-- START OF THE RECORDS --

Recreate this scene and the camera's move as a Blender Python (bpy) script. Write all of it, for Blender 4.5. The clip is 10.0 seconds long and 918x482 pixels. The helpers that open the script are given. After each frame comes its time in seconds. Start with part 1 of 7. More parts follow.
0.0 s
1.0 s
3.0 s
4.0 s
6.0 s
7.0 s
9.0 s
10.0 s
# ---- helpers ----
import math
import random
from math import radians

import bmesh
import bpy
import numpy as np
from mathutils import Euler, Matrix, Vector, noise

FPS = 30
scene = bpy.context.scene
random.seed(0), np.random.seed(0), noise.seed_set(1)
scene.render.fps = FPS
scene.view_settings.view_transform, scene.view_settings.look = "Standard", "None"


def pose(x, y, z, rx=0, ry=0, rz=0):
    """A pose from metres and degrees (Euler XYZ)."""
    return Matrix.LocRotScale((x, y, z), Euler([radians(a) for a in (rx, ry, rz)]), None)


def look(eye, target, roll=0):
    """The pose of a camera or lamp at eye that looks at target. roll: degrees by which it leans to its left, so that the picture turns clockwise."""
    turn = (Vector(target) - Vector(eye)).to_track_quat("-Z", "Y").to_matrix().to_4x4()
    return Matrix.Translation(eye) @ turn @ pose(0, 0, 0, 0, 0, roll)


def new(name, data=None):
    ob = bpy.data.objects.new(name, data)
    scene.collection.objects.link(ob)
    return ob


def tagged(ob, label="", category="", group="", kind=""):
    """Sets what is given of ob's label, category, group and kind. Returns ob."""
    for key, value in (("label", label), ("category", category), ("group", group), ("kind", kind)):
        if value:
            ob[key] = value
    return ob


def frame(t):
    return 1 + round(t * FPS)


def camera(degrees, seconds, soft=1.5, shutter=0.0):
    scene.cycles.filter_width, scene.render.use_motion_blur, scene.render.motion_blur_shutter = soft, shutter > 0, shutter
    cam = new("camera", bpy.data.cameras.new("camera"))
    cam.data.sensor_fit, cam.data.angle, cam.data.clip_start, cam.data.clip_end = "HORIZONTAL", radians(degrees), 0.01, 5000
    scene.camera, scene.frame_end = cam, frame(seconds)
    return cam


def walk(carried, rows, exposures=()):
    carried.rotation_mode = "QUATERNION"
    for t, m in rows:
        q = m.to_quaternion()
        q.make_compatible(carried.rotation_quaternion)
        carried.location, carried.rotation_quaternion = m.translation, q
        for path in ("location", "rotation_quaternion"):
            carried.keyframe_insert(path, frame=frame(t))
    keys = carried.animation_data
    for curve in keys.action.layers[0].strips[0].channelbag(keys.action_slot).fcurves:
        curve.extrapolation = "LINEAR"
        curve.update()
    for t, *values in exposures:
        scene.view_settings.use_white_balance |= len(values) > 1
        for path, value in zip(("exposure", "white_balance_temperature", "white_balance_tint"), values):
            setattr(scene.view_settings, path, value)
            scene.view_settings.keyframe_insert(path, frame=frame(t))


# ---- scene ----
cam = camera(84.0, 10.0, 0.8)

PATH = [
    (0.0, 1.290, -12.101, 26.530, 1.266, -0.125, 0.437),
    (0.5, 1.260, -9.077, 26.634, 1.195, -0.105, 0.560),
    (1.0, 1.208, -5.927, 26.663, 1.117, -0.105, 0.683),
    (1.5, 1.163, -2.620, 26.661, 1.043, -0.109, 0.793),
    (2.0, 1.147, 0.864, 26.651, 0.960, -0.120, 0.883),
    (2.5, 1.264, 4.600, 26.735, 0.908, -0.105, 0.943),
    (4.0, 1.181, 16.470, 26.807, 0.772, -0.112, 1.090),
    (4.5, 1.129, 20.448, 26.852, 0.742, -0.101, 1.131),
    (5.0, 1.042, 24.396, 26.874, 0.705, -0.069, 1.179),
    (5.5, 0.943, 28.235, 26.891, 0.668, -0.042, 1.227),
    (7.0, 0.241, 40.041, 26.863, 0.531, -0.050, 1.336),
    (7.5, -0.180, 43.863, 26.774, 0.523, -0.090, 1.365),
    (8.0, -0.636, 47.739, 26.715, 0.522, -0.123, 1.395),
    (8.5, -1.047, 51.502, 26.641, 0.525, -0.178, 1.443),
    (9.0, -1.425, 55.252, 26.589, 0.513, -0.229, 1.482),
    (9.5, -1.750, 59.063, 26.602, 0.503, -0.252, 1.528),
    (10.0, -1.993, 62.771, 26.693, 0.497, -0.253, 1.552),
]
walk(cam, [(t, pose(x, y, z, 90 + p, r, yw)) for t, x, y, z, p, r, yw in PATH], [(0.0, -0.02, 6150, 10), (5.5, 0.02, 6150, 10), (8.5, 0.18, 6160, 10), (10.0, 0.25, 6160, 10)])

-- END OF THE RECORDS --
-- START OF THE RECORDS --

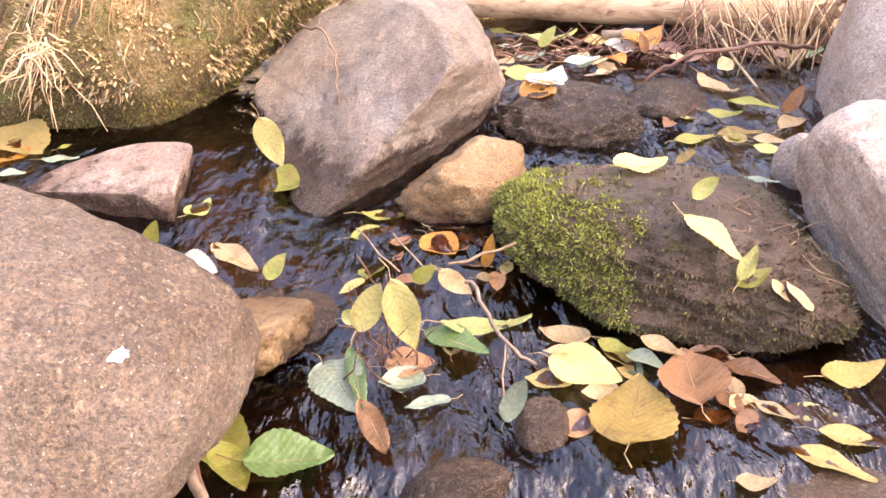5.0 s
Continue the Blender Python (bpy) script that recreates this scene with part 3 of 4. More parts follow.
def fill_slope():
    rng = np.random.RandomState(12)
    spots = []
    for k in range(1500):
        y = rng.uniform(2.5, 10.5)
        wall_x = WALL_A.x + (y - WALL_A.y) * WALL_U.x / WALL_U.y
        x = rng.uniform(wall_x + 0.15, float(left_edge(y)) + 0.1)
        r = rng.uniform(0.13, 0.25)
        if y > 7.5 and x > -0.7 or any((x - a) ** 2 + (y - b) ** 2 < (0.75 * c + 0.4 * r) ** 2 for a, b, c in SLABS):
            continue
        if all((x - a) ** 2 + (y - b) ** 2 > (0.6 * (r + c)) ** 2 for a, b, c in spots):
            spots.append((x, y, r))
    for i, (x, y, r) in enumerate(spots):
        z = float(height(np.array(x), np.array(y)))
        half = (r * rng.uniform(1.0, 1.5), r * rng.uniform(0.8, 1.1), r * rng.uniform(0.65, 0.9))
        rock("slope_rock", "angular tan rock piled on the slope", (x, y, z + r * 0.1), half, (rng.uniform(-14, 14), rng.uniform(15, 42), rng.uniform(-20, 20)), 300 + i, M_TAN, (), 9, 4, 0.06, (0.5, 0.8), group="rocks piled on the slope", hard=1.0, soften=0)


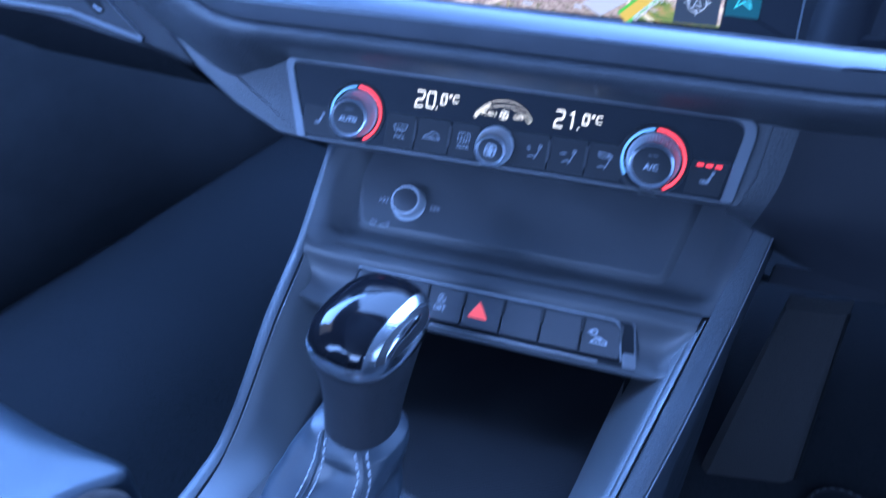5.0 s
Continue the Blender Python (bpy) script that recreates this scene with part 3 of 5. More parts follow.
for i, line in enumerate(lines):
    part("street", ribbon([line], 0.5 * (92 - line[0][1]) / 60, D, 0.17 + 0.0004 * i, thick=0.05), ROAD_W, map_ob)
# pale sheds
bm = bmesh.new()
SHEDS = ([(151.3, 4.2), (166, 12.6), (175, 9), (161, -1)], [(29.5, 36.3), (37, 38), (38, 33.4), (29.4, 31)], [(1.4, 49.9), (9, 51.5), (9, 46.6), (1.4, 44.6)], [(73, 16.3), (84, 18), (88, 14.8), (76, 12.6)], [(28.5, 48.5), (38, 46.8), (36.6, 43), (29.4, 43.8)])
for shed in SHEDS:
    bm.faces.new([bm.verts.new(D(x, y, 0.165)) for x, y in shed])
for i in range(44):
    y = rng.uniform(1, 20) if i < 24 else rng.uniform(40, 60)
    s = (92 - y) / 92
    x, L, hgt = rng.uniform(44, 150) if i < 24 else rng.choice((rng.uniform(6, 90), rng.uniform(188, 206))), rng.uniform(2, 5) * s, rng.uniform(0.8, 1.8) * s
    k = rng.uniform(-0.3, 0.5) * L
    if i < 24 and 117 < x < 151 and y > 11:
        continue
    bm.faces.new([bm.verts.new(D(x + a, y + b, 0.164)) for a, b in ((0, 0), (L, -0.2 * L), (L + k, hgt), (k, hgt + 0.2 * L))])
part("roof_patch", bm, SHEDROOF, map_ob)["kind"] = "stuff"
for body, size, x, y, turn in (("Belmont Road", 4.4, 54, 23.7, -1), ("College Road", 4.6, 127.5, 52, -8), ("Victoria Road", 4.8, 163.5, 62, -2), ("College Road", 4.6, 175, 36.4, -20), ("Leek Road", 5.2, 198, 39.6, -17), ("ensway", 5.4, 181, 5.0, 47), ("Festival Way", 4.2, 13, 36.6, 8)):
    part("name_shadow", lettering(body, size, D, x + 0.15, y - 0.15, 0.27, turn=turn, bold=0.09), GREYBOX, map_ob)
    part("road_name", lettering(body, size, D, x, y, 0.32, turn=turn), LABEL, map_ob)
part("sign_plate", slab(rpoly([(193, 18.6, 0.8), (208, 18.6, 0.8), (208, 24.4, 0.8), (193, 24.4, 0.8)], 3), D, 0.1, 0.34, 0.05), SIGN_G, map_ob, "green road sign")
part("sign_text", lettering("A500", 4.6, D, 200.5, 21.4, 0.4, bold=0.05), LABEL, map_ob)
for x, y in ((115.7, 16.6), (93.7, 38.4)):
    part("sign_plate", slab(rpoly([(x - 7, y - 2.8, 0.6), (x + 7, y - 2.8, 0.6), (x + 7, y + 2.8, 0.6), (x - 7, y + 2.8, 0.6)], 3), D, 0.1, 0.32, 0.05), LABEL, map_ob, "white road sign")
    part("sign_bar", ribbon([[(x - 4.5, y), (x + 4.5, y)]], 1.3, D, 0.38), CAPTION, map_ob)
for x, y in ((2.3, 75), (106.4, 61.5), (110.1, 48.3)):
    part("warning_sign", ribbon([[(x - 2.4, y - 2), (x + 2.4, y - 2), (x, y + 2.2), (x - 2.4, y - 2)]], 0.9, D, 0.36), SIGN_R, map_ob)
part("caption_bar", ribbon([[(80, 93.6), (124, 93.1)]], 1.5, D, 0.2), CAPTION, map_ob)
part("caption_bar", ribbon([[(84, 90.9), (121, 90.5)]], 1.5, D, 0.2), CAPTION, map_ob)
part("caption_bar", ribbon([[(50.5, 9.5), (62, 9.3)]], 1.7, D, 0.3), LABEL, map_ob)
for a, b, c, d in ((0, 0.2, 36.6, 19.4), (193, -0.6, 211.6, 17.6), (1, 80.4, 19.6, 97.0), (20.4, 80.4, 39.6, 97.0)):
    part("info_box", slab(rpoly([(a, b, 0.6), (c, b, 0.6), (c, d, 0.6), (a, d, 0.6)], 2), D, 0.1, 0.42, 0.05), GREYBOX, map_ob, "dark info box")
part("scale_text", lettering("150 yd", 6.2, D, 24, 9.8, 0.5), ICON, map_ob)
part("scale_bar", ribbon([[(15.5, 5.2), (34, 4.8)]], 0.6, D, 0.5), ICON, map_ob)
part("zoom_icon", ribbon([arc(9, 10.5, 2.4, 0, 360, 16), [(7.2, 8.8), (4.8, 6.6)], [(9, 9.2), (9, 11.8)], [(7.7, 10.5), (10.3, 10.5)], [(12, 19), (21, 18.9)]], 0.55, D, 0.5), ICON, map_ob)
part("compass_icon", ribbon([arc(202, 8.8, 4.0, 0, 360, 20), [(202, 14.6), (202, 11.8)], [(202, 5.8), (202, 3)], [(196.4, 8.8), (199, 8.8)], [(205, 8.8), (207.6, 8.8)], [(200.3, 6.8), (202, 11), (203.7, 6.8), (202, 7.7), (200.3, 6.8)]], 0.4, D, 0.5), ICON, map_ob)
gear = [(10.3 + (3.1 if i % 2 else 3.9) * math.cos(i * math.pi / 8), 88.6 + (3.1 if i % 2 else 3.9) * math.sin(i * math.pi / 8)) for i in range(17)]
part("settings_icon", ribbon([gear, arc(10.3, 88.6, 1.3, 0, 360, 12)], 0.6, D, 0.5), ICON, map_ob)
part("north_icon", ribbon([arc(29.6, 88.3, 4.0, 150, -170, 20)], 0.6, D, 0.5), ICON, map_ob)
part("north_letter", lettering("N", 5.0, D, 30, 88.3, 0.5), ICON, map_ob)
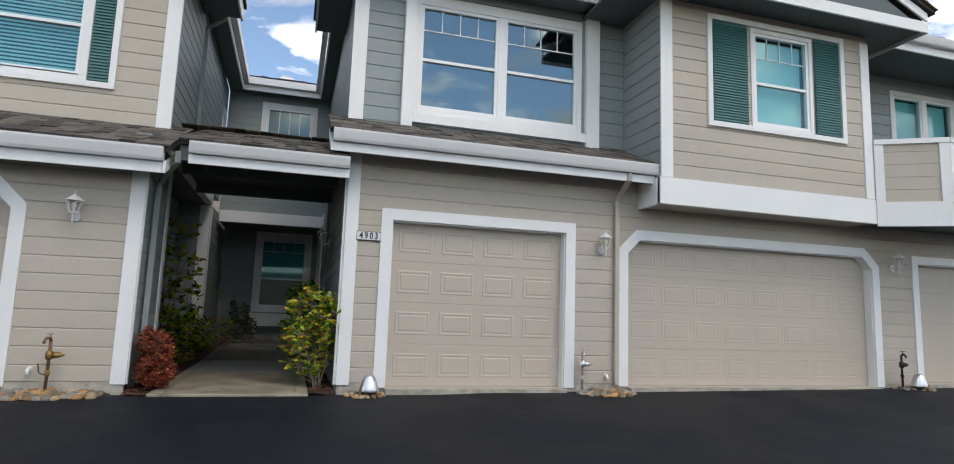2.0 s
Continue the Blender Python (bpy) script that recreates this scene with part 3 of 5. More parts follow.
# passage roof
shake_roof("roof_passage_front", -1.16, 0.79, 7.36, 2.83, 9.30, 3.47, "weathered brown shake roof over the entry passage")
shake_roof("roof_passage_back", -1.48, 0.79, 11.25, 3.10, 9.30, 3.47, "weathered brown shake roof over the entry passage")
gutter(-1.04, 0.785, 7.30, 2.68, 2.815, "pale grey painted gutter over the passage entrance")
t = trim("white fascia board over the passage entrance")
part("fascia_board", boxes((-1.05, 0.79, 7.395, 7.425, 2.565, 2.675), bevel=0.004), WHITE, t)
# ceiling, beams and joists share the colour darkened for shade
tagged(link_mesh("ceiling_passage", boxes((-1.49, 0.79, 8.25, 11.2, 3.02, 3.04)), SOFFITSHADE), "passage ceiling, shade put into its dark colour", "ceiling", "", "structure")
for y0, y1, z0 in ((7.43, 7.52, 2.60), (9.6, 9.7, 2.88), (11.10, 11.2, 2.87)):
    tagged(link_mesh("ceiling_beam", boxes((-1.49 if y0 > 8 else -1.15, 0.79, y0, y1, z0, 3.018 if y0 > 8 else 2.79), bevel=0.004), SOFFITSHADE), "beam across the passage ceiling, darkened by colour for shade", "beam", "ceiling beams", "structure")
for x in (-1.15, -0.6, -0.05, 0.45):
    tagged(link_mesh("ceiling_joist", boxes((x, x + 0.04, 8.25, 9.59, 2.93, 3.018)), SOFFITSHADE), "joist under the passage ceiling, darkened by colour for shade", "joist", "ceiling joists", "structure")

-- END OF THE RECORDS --

- PROBLEM TO SOLVE:
Transcribe precisely the lines between the one that contains "from math import radians" and the one that contains "pose from metres", counting those two lines as part of the range.

- EXERCISE SOLUTION:
from math import radians

import bmesh
import bpy
import numpy as np
from mathutils import Euler, Matrix, Vector, noise

FPS = 30
scene = bpy.context.scene
random.seed(0), np.random.seed(0), noise.seed_set(1)
scene.render.fps = FPS
scene.view_settings.view_transform, scene.view_settings.look = "Standard", "None"


def pose(x, y, z, rx=0, ry=0, rz=0):
    """A pose from metres and degrees (Euler XYZ)."""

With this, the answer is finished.